'But I'm a runner! How do I strength-train?'

ASK A SWOLE WOMAN
This is the paid Sunday Ask A Swole Woman edition of She’s a Beast, a newsletter about being strong mentally/emotionally/physically.
The Question
Hi Casey! I came across your program, and I was very excited by the idea of a strength training program for someone who’s never done strength training before (extremely me). But here’s the problem: I’m a runner, I’ve been a runner for a long time, and I don’t want to give up running to become a full gym bro meathead. I love running! Please, how can I keep running but also get stronger? Am I allowed to do both? Can I do LIFTOFF only two days a week? Please help!
—Jen
The Answer
Since the time I developed a reputation for studying the iron arts, I can’t even count the number of times I’ve had variations on the following conversation:
“Casey, it’s so super freakin’ cool that you lift weights. I wish I could do that; you might even say it’s a dream of mine. [Wistful sigh accompanied by gaze out the nearest window]”
“Interesting! Do you work out another way?”
“Yeah [hangs head, kicks dirt with the toe of their shoe]. I run. I run one hundred miles every day. And I know I should be doing some strength training. I know it! Don’t arrest me, haha!”
“I wasn’t—”
“But I just have to run, you know? It’s like if I don’t run—what am I doing? If I don’t run—who am I? If I run less than a hundred miles, but I know I can run a hundred miles—why do that to myself?”
“What if—”
“I want to lift weights. I really want to. I wish I knew what to do.”
“Well—”
But it’s like I’m doomed, you know? Cursed by my own cycle! But I love it! I wouldn’t do it if I didn’t love it, right?”
“I—”
“Right??? Ahh, hell—[ambles toward the nearest windowsill and leans against it, so a sun and/or moonbeam catches their upturned face]—Fate—She’s a cruel mistress! If only it were possible to course-correct my own destiny of running, running forever, running eternally and without end. I am a wretched Prometheus, who discovered the fire of running, but now has his liver eaten every day, by the accursed eagle of also running! If only there were another way…”
[I slowly back out of the room]
There is often a lot going on with runners. And I speak from experience, as a former runner with whom there was a lot going on.

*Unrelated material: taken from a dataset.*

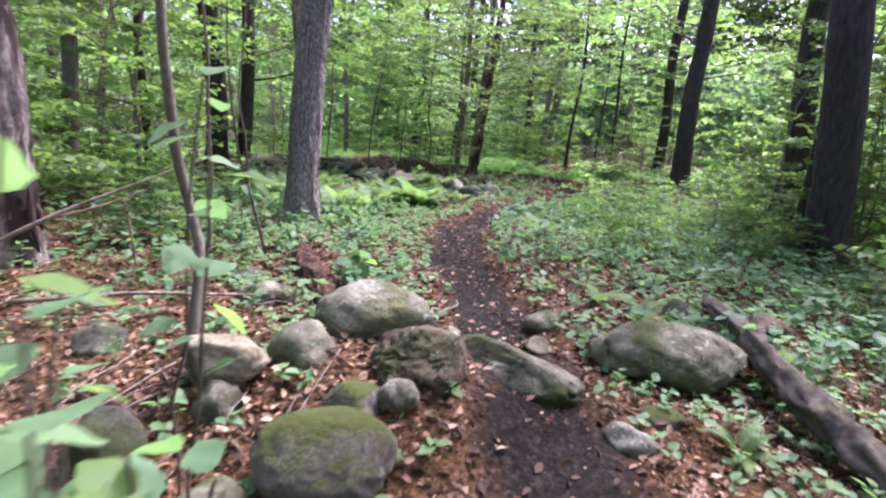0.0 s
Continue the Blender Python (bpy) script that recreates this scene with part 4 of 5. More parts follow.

If I may paint with a broad brush, they often seem to be to be caught up in this torrid one-way relationship with a sport, nursing an obsession with how much it has come to rule their life, for better and worse. (And I say “runners,” but it seems to happen often with cardio writ large; I absolve no one, categorically! Whenever I say “runner” in here, consider it interchangeable with a similarly obsessive cyclist, swimmer, sculler, mountaineer, ninepin bowler, etc.)